By JUSTIN HILL
Lease rates in Orange County’s 118 high-rise office buildings jumped 13 cents per square foot during the first quarter to $2.63 per square foot per month, full service gross.
High-rise office buildings are seeing record lease rates, with more gains in the forecast.
Lease rates of more than $3.50 per square foot per month are expected to be common for high-rises under development by The Irvine Company, Hines Interests LP, Opus West Corp. and Maguire Properties Inc.
High construction costs have been a major driver behind rising lease rates for projects under development.
Along with rising rents, vacancy rates also were on the upswing in the first quarter, rising from 6% in the fourth quarter to 6.6% at the end of the first quarter.
It’s the first time since the fourth quarter of 2002 that vacancy rates have increased from quarter to quarter. Vacancy in the first quarter did improve from 8.7% a year earlier.
A major contributor to rising vacancy is that tenants are looking to lower cost alternatives to expensive high-rise office space.
Tenants are focusing on mid-rise office projects that are on average 30 cents to 40 cents less per square foot than their high-rise competition but still offer a professional work environment.
Vacancy for mid-rise office space fell to a record-low of 5.2% in OC during the first quarter.
Despite the increasing lease rates, high-rise office buildings still are seeing quite a bit of leasing activity in OC.
There was 145,861 square feet of high-rise office space leased in the first quarter. More than 76,000 square feet of the total was leased in Central County.
One high-rise seeing a lot of activity was Xerox Centre in Santa Ana. The building, which was bought by WCB Properties earlier this year, saw five leases during the first quarter, with occupancy rising to 90% from 80% a year ago.
What should tenants do now that lease rates are rising and vacancy is low?
Many tenants are considering early lease renewals, searching for sublease space or already improved office space to help hedge against the rising lease rates.

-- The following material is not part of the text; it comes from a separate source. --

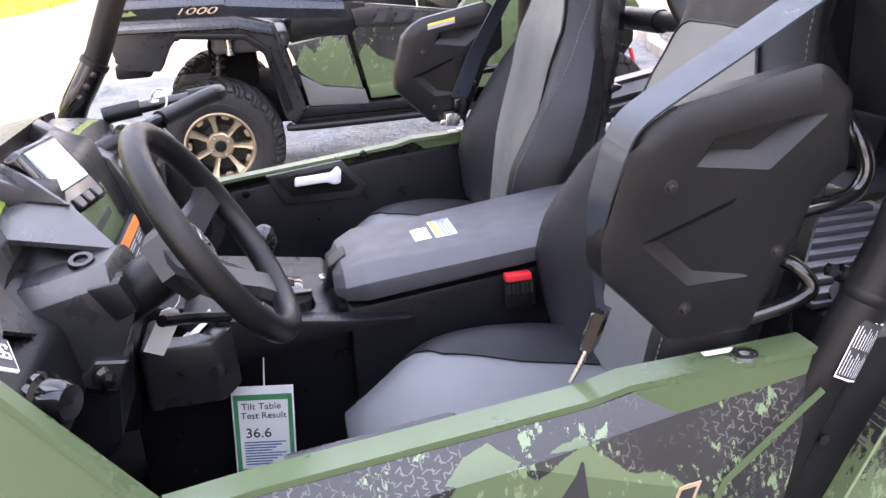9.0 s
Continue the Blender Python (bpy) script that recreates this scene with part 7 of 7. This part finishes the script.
for s in (-1, 1):
    lo, hi = sorted((s * 0.44, s * 0.74))
    part("front_fender", prism([(0.86, 1.10), (1.28, 1.06), (1.66, 0.93), (1.72, 0.82), (1.50, 0.86), (1.22, 0.87), (0.98, 0.78), (0.90, 0.58), (0.82, 0.58)], lo, hi, "y", 0.02), CAR_BLUE, futv)
    part("headlamp", box((1.66, s * 0.55 - 0.10, 0.80), (1.735, s * 0.55 + 0.10, 0.87), 0.015), LENS, futv)
    lo, hi = sorted((s * 0.62, s * 0.68))
    part("front_door", prism([(0.0, 0.99), (0.80, 1.07), (0.84, 0.60), (0.08, 0.50)], lo, hi, "y", 0.012), CAR_BLUE, futv)
    part("rear_door", prism([(-0.85, 1.06), (-0.02, 0.98), (0.06, 0.50), (-0.70, 0.54)], lo, hi, "y", 0.012), CAR_RED, futv)
    part("rear_fender", prism([(-1.78, 1.10), (-0.87, 1.06), (-0.78, 0.84), (-1.0, 0.80), (-1.18, 0.86), (-1.5, 0.86), (-1.72, 0.80)], min(s * 0.46, s * 0.74), max(s * 0.46, s * 0.74), "y", 0.02), CAR_RED, futv)
    lo, hi = sorted((s * 0.66, s * 0.688))
    part("white_slash", prism([(0.30, 0.93), (0.74, 0.99), (0.62, 0.90), (0.15, 0.84)], lo, hi, "y", 0.0), CAR_WHITE, futv)
    part("black_slash", prism([(-0.72, 0.74), (0.70, 0.68), (0.74, 0.61), (-0.62, 0.58)], lo, hi, "y", 0.0), PLASTIC, futv)
    part("white_slash", prism([(-0.70, 0.93), (-0.15, 0.88), (-0.05, 0.80), (-0.60, 0.82)], lo, hi, "y", 0.0), CAR_WHITE, futv)
    part("roll_cage_tube", tube([(1.02, s * 0.56, 1.08), (0.66, s * 0.53, 1.72), (0.45, s * 0.52, 1.80), (-0.9, s * 0.52, 1.84), (-1.25, s * 0.52, 1.70), (-1.45, s * 0.54, 1.08)], 0.030, 8), TUBE, futv)
    part("centre_post", tube([(-0.06, s * 0.52, 1.81), (-0.04, s * 0.56, 1.4), (-0.02, s * 0.60, 1.0)], 0.028, 8), TUBE, futv)
    for sx in (0.05, -0.85):
        st = part("seat", box((sx - 0.2, s * 0.30 - 0.22, 0.80), (sx - 0.04, s * 0.30 + 0.22, 1.42), 0.06, 3), VINYL, futv)
        part("cushion", box((sx - 0.12, s * 0.30 - 0.22, 0.78), (sx + 0.36, s * 0.30 + 0.22, 0.92), 0.05, 3), VINYL, st)
part("windscreen_frame", tube([(1.0, -0.54, 1.10), (1.0, 0.0, 1.13), (1.0, 0.54, 1.10)], 0.025, 8), TUBE, futv)
part("roof_bar", tube([(0.55, -0.52, 1.77), (0.55, 0.0, 1.79), (0.55, 0.52, 1.77)], 0.025, 8), TUBE, futv)
part("steering_wheel", tube([pose(0.62, 0.30, 1.14, 0, -30, 0) @ Vector((0, 0.17 * math.cos(i * 0.3927), 0.17 * math.sin(i * 0.3927))) for i in range(16)], 0.018, 8, False, True), PLASTIC, futv)
part("roof", loft([[(x, y, z - 0.05 * (abs(y) / 0.56) ** 3) for y in np.linspace(-0.58, 0.58, 9)] for x, z in ((-1.32, 1.86), (-0.9, 1.895), (-0.2, 1.885), (0.35, 1.86), (0.58, 1.81))], thick=-0.03), CAR_WHITE, futv, "pale weathered roof panel")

More sublease space is becoming available as mortgage companies give up space in high-rise buildings to manage expenses amid rising interest rates.
At the end of the first quarter, there was more than 563,000 square feet of space available for sublease in OC high-rises. That’s slightly less than 20% of all the available space for lease in high-rises.
High-rise office space is continuing to become more expensive across OC. Whether demand continues for leasing space in this type of property will be up to tenants.
Hill is an associate in the Anaheim office of CB Richard Ellis Group Inc.